>> start SOURCE EXCERPT

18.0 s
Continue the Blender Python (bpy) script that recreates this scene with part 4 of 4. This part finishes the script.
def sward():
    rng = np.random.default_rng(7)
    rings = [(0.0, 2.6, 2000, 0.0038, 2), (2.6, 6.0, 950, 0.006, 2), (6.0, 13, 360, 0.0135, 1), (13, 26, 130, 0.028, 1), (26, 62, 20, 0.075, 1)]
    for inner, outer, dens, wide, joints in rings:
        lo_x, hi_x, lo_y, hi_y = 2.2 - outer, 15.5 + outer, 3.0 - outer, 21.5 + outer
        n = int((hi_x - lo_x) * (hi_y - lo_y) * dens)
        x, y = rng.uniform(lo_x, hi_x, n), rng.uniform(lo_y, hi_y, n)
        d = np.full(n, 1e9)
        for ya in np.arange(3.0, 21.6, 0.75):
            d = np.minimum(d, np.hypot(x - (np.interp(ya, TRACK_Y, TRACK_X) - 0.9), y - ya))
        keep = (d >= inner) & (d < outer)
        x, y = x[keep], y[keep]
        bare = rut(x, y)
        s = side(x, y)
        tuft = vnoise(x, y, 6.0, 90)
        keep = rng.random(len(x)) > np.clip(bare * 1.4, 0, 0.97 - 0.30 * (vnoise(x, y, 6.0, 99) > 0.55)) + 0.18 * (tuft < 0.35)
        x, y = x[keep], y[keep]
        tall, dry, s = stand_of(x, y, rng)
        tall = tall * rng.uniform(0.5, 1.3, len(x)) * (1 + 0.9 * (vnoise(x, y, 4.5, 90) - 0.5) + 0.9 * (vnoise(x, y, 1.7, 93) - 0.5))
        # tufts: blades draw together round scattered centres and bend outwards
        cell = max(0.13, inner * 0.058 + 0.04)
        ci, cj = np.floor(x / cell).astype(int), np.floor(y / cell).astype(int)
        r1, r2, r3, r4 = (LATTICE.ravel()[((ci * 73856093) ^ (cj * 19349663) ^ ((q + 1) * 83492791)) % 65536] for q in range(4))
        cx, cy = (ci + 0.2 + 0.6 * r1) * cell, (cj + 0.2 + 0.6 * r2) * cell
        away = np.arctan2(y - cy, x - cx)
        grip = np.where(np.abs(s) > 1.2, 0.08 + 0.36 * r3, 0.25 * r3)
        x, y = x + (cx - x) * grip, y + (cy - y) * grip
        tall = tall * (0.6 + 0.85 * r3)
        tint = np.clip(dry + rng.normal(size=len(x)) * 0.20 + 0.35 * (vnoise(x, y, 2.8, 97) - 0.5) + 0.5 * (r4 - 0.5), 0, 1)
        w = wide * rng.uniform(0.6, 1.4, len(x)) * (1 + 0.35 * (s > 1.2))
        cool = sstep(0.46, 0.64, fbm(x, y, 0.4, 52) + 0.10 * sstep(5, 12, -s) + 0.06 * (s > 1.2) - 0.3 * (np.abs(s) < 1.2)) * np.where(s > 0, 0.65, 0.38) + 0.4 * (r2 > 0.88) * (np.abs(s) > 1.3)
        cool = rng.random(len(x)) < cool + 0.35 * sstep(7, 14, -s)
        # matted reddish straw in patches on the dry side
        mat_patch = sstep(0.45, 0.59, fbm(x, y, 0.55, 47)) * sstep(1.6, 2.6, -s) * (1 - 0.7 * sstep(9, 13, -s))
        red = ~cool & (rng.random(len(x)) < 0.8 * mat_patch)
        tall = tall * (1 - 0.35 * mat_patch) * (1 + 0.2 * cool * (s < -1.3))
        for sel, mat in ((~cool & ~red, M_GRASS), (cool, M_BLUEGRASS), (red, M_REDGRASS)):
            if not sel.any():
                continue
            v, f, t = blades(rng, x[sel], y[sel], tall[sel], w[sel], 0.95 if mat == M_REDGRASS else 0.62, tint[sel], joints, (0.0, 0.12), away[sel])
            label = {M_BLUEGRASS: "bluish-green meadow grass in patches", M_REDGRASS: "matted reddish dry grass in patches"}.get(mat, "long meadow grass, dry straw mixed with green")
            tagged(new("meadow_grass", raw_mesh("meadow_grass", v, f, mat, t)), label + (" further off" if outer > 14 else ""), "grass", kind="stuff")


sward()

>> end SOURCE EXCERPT

WHAT IS EXPECTED:
Make an exact copy of the data above.

FINISHED ANSWER:
18.0 s
Continue the Blender Python (bpy) script that recreates this scene with part 4 of 4. This part finishes the script.
def sward():
    rng = np.random.default_rng(7)
    rings = [(0.0, 2.6, 2000, 0.0038, 2), (2.6, 6.0, 950, 0.006, 2), (6.0, 13, 360, 0.0135, 1), (13, 26, 130, 0.028, 1), (26, 62, 20, 0.075, 1)]
    for inner, outer, dens, wide, joints in rings:
        lo_x, hi_x, lo_y, hi_y = 2.2 - outer, 15.5 + outer, 3.0 - outer, 21.5 + outer
        n = int((hi_x - lo_x) * (hi_y - lo_y) * dens)
        x, y = rng.uniform(lo_x, hi_x, n), rng.uniform(lo_y, hi_y, n)
        d = np.full(n, 1e9)
        for ya in np.arange(3.0, 21.6, 0.75):
            d = np.minimum(d, np.hypot(x - (np.interp(ya, TRACK_Y, TRACK_X) - 0.9), y - ya))
        keep = (d >= inner) & (d < outer)
        x, y = x[keep], y[keep]
        bare = rut(x, y)
        s = side(x, y)
        tuft = vnoise(x, y, 6.0, 90)
        keep = rng.random(len(x)) > np.clip(bare * 1.4, 0, 0.97 - 0.30 * (vnoise(x, y, 6.0, 99) > 0.55)) + 0.18 * (tuft < 0.35)
        x, y = x[keep], y[keep]
        tall, dry, s = stand_of(x, y, rng)
        tall = tall * rng.uniform(0.5, 1.3, len(x)) * (1 + 0.9 * (vnoise(x, y, 4.5, 90) - 0.5) + 0.9 * (vnoise(x, y, 1.7, 93) - 0.5))
        # tufts: blades draw together round scattered centres and bend outwards
        cell = max(0.13, inner * 0.058 + 0.04)
        ci, cj = np.floor(x / cell).astype(int), np.floor(y / cell).astype(int)
        r1, r2, r3, r4 = (LATTICE.ravel()[((ci * 73856093) ^ (cj * 19349663) ^ ((q + 1) * 83492791)) % 65536] for q in range(4))
        cx, cy = (ci + 0.2 + 0.6 * r1) * cell, (cj + 0.2 + 0.6 * r2) * cell
        away = np.arctan2(y - cy, x - cx)
        grip = np.where(np.abs(s) > 1.2, 0.08 + 0.36 * r3, 0.25 * r3)
        x, y = x + (cx - x) * grip, y + (cy - y) * grip
        tall = tall * (0.6 + 0.85 * r3)
        tint = np.clip(dry + rng.normal(size=len(x)) * 0.20 + 0.35 * (vnoise(x, y, 2.8, 97) - 0.5) + 0.5 * (r4 - 0.5), 0, 1)
        w = wide * rng.uniform(0.6, 1.4, len(x)) * (1 + 0.35 * (s > 1.2))
        cool = sstep(0.46, 0.64, fbm(x, y, 0.4, 52) + 0.10 * sstep(5, 12, -s) + 0.06 * (s > 1.2) - 0.3 * (np.abs(s) < 1.2)) * np.where(s > 0, 0.65, 0.38) + 0.4 * (r2 > 0.88) * (np.abs(s) > 1.3)
        cool = rng.random(len(x)) < cool + 0.35 * sstep(7, 14, -s)
        # matted reddish straw in patches on the dry side
        mat_patch = sstep(0.45, 0.59, fbm(x, y, 0.55, 47)) * sstep(1.6, 2.6, -s) * (1 - 0.7 * sstep(9, 13, -s))
        red = ~cool & (rng.random(len(x)) < 0.8 * mat_patch)
        tall = tall * (1 - 0.35 * mat_patch) * (1 + 0.2 * cool * (s < -1.3))
        for sel, mat in ((~cool & ~red, M_GRASS), (cool, M_BLUEGRASS), (red, M_REDGRASS)):
            if not sel.any():
                continue
            v, f, t = blades(rng, x[sel], y[sel], tall[sel], w[sel], 0.95 if mat == M_REDGRASS else 0.62, tint[sel], joints, (0.0, 0.12), away[sel])
            label = {M_BLUEGRASS: "bluish-green meadow grass in patches", M_REDGRASS: "matted reddish dry grass in patches"}.get(mat, "long meadow grass, dry straw mixed with green")
            tagged(new("meadow_grass", raw_mesh("meadow_grass", v, f, mat, t)), label + (" further off" if outer > 14 else ""), "grass", kind="stuff")


sward()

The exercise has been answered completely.